直感的に「これはやばい」と思った。そのメンツの中に、僕が得していたことで明らかに損していた先輩や後輩、同期の姿があったから。

Aは開口一番にこう言った。「みんながお前に言いたいことがあるらしい。お前の言い分もあるだろうが、最後までは一旦聞いてほしい」

そのあとは、みんながそれぞれ目を伏せながら、僕に対する不満を述べた。

どれもこれも「おっしゃる通り」という内容だった。

僕から課せられるノルマがキツい。配当金の割合に不満がある。意味もなく殴られたり、使い捨ての駒感覚で使われたりするのが嫌だ、などなど。
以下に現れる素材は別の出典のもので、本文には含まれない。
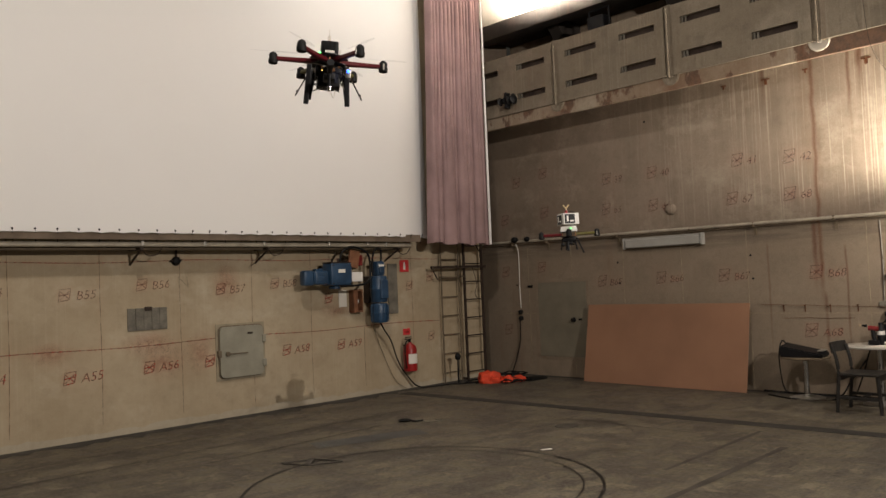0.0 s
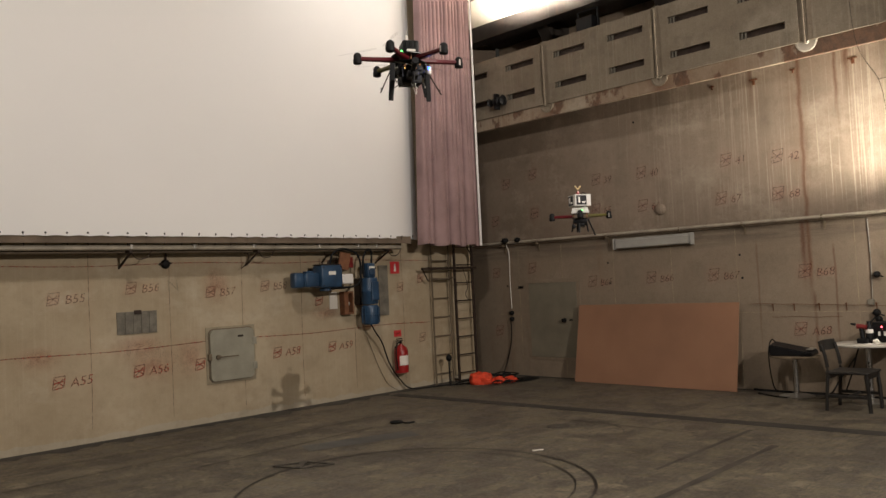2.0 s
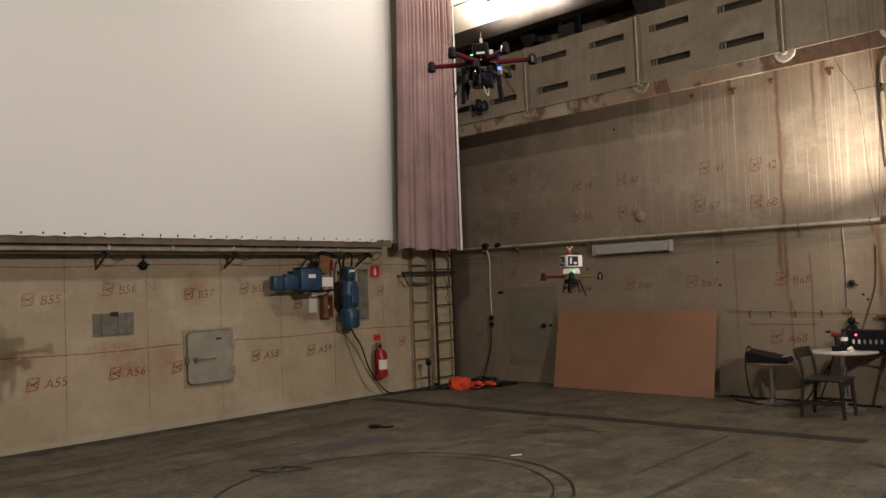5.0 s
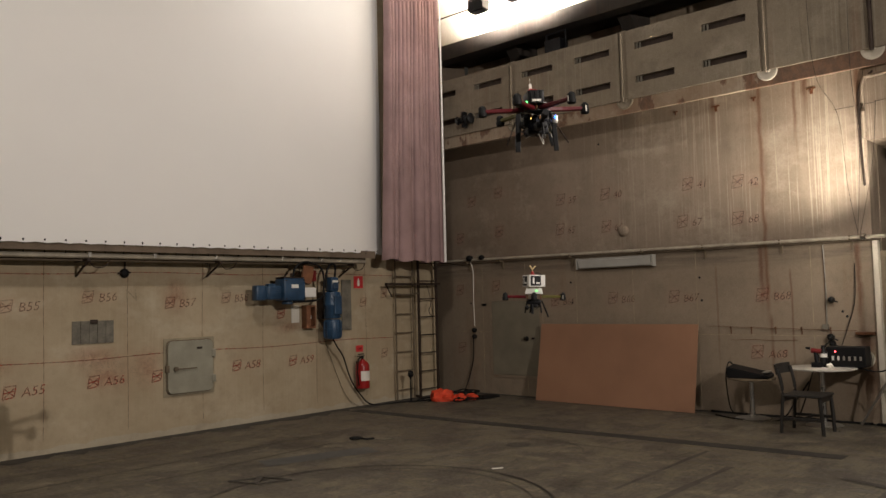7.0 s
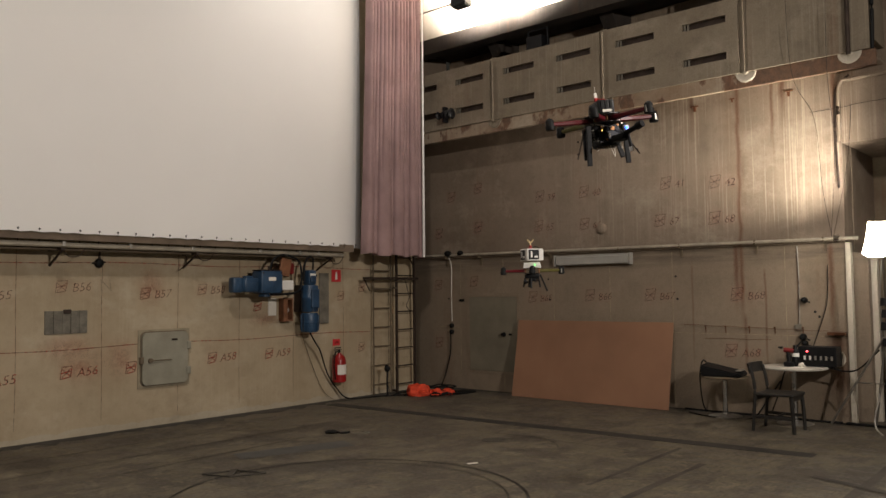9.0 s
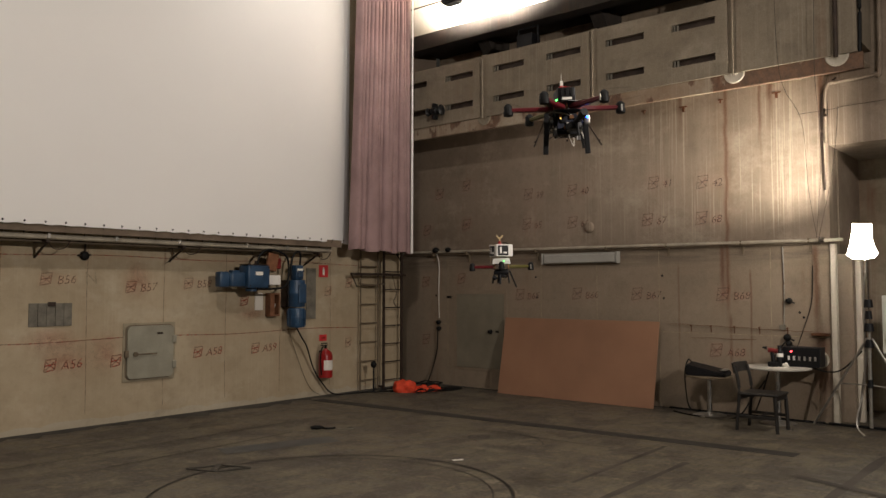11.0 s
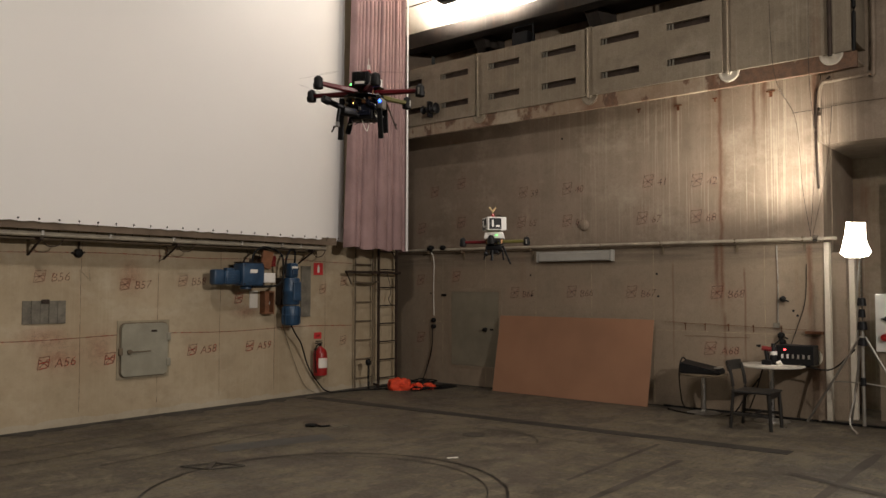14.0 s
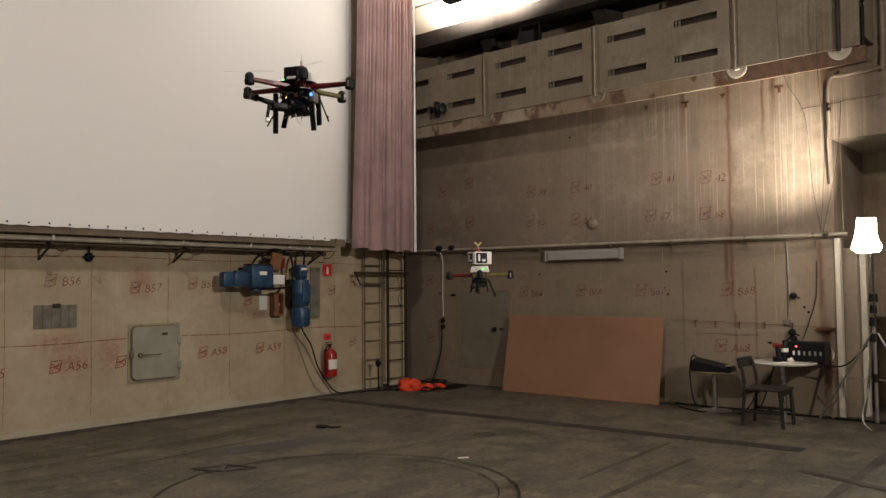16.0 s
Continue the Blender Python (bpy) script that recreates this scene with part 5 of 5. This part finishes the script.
part("clover_aerial", bm, M_CLOVER, mast, "pale clover aerial", True)
bm = bmnew()
tube(bm, ((0.01, 0, 0.185), (0.035, 0, 0.188), (0.052, 0, 0.178), (0.06, 0, 0.168)), 0.003)
part("lead", bm, M_RUBBER, mast, smooth=True)
bm = bmnew()
box(bm, -0.055, 0.055, -0.05, 0.05, -0.06, -0.024, 0.008)
box(bm, -0.03, 0.03, -0.06, 0.03, -0.085, -0.06, 0.006)
part("battery", bm, M_BLACK, quad, smooth=True)
for x, y, ln, c in ((-0.05, -0.05, (8, 12), 0.10), (0.06, -0.03, (6, -22), 0.14), (-0.02, 0.06, (-10, 6), 0.10), (0.045, 0.06, (-10, -8), 0.10)):
    landing_leg(quad, x, y, ln, c, 0.0065)
bm = bmnew()
rod(bm, (-0.012, -0.06, -0.06), (-0.012, -0.07, -0.135), 0.011, 0.009)
ball(bm, (-0.055, -0.055, -0.085), 0.018)
part("camera_mount", bm, M_BLACK, quad, smooth=True)
for nm, mt, c, r in (("green_lamp", M_GRN, (0.02, -0.055, 0.045), 0.0042), ("white_lamp", M_AMBER, (0.005, -0.068, -0.01), 0.005)):
    bm = bmnew()
    ball(bm, c, r)
    part(nm, bm, mt, quad, "lit status lamp", True)
wires(quad, 8, 9, 0.06, 0.07)

DRONE_ROWS = [
    (0, pose(-8.113, -6.194, 2.822, 0, 4.2, -33.4)),
    (0.5, pose(-8.021, -6.260, 2.846, 0, 1.8, -33.9)),
    (1, pose(-7.937, -6.312, 2.878, 0, 4.9, -34.3)),
    (1.5, pose(-7.775, -6.343, 2.894, 0, 0.4, -33.2)),
    (2, pose(-7.604, -6.342, 2.891, 0, 1.3, -31.9)),
    (2.5, pose(-7.462, -6.375, 2.880, 0, -1.0, -33.6)),
    (3, pose(-7.355, -6.402, 2.885, 0, -2.5, -38.8)),
    (3.5, pose(-7.352, -6.404, 2.881, 0, 1.4, -52.8)),
    (4, pose(-7.310, -6.450, 2.915, 0, -0.0, -57.6)),
    (6.5, pose(-7.078, -6.952, 2.765, 0, -1.4, -41.6)),
    (7, pose(-7.075, -7.013, 2.661, 0, -2.1, -41.2)),
    (7.5, pose(-7.098, -7.079, 2.598, 0, 0.5, -41.8)),
    (8, pose(-7.074, -7.201, 2.557, 0, -1.2, -39.3)),
    (8.5, pose(-7.009, -7.351, 2.542, 0, -3.5, -40.5)),
    (9, pose(-6.959, -7.484, 2.530, 0, -6.1, -38.5)),
    (9.5, pose(-6.915, -7.541, 2.553, 0, -5.1, -41.4)),
    (12, pose(-7.400, -7.262, 2.558, 0, -1.6, -48.4)),
    (12.5, pose(-7.497, -7.144, 2.566, 0, -2.9, -44.2)),
    (13, pose(-7.605, -7.015, 2.607, 0, -2.7, -49.7)),
    (13.5, pose(-7.745, -6.848, 2.618, 0, 1.7, -58.5)),
    (14, pose(-7.822, -6.729, 2.612, 0, 0.6, -64.5)),
    (14.5, pose(-7.885, -6.617, 2.573, 0, 1.0, -63.7)),
    (15, pose(-7.940, -6.487, 2.548, 0, 3.7, -63.8)),
    (15.5, pose(-7.947, -6.424, 2.593, 0, 0.1, -64.2)),
    (16, pose(-7.975, -6.344, 2.682, 0, -0.9, -64.1)),
]
QUAD_ROWS = [
    (0, pose(-5.294, -5.574, 2.002, 0, -1.2, -53.1)),
    (0.5, pose(-5.314, -5.658, 2.036, 0, -2.4, -53.6)),
    (1, pose(-5.339, -5.733, 2.087, 0, -0.5, -54.0)),
    (1.5, pose(-5.314, -5.763, 2.133, 0, 1.5, -54.4)),
    (2, pose(-5.289, -5.790, 2.138, 0, 0.4, -54.7)),
    (2.5, pose(-5.266, -5.810, 2.082, 0, 1.5, -55.0)),
    (3, pose(-5.236, -5.839, 1.978, 0, 1.4, -55.3)),
    (3.5, pose(-5.162, -5.821, 1.842, 0, 1.3, -55.5)),
    (4, pose(-5.156, -5.824, 1.710, 0, 1.3, -55.6)),
    (6.5, pose(-5.433, -5.846, 1.680, 0, 0.4, -54.4)),
    (7, pose(-5.474, -5.800, 1.645, 0, 1.5, -53.8)),
    (7.5, pose(-5.537, -5.829, 1.663, 0, 0.1, -53.7)),
    (8, pose(-5.513, -5.864, 1.711, 0, -0.3, -54.1)),
    (8.5, pose(-5.465, -5.935, 1.783, 0, -0.3, -54.8)),
    (9, pose(-5.439, -5.977, 1.815, 0, -0.5, -55.3)),
    (9.5, pose(-5.458, -5.963, 1.822, 0, -0.6, -55.1)),
    (12, pose(-5.671, -5.908, 1.833, 0, -1.3, -53.5)),
    (12.5, pose(-5.689, -5.983, 1.888, 0, -0.3, -54.0)),
    (13, pose(-5.762, -6.075, 1.945, 0, 0.9, -54.3)),
    (13.5, pose(-5.900, -6.162, 1.958, 0, -1.1, -54.2)),
    (14, pose(-6.047, -6.227, 1.972, 0, -0.7, -59.9)),
    (14.5, pose(-6.221, -6.246, 1.973, 0, 3.3, -62.9)),
    (15, pose(-6.260, -6.196, 1.934, 0, 2.6, -60.3)),
    (15.5, pose(-6.119, -6.052, 1.828, 0, -0.8, -56.0)),
    (16, pose(-5.938, -5.932, 1.740, 0, -0.5, -52.2)),
]

BOOM_TURN = ((0, 0), (4, -5), (7, 0), (8, 3), (8.5, 17), (9, 26), (9.5, 30), (12, 0), (13, 0), (13.5, -13), (14, -32), (14.5, -39), (15, -45), (16, -44))


def motions():
    walk(hexa, DRONE_ROWS)
    walk(quad, QUAD_ROWS)
    walk(boom, [(t, pose(0, -0.03, -0.125, 0, 0, a)) for t, a in BOOM_TURN])
    for p, a in SPIN:
        x, y, z = p.location
        way = 1 if int(a) % 120 < 60 else -1
        walk(p, [(0.1 * i, pose(x, y, z, 0, 0, a + way * 83 * i)) for i in range(161)])


motions()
全くその通りなので何も言い返せなかったし、本当に申し訳なかったな、と思った。


いままで自分の思い通りにことを運ぶためにいろんな人の感情や、世間の道理を捻じ曲げてきた。自分だけの利益を考えることは人から何かを奪い、不幸にすることに近いのだなと思った。

そのあとは、全員から寄ってたかってボコボコにされ、血まみれで当時付き合っていた彼女の家に行った。慰めて欲しかったから。


彼女に事情を話すと「なんでみんな集まらないと不満をいえないのか。男ならタイマンはれよ」と僕を擁護し、Aに電話しようとしてくれた。でも僕は、その言葉を聞いて「こいつと別れよう」と思った。いや嬉しかった。そうやって味方してくれる人がいたことは純粋に嬉しかった。でも無性に別れたくなった。

今回僕がボコボコにされたのは、自分も同じようなことをたくさんの人にたのだから、当然の結果だと自覚していた。


今思い返してみれば、「世間の道理を曲げて生きるヤンキー」という生き方に疲れたんだと思う。


ヤンキーは誰かの権利を踏みにじり、自分たちを美化することで自分の流儀を通す。多分この一件で、そういった生き方に限界を感じたんだろう。

だから彼女の「ヤンキーの流儀、常識」からでた意見に嫌気がさした。つくづく自分勝手だと思う。


そのあとは仲間とつるむのをやめて、家にこもり勉強に打ち込みながら一年中バイトに明け暮れた。自分から見ても、人はここまで変われるのかと思うくらい変わったと思う。


この事件があったから、今も僕は一般人として企業に勤め、嫁がいる家に帰ることができる。

さらに、「自分の思い通りにならないことが当たり前」という社会を生きていく上で最も大切な教訓まで得ることができた。世間知らずで頑固だった自分がこの教訓を得るためには、アレが必要不可欠だったと思う。

この前、自分が元ヤンだったことを久しぶりに人に伝えることがあったので、ここに当時のことを書きたくなった。駄文ですみません。

繰り返しになるが、よくある元ヤン自慢をしたいわけでも、美談にしたいわけではないことだけは念を押しておきたい。


ちなみに風の噂によると、Aは今、反社会組織に入っているらしい。

僕に変わるきっかけをくれた彼が、今も変わらずにあの頃を生きてると思うと、やるせない気持ちになる。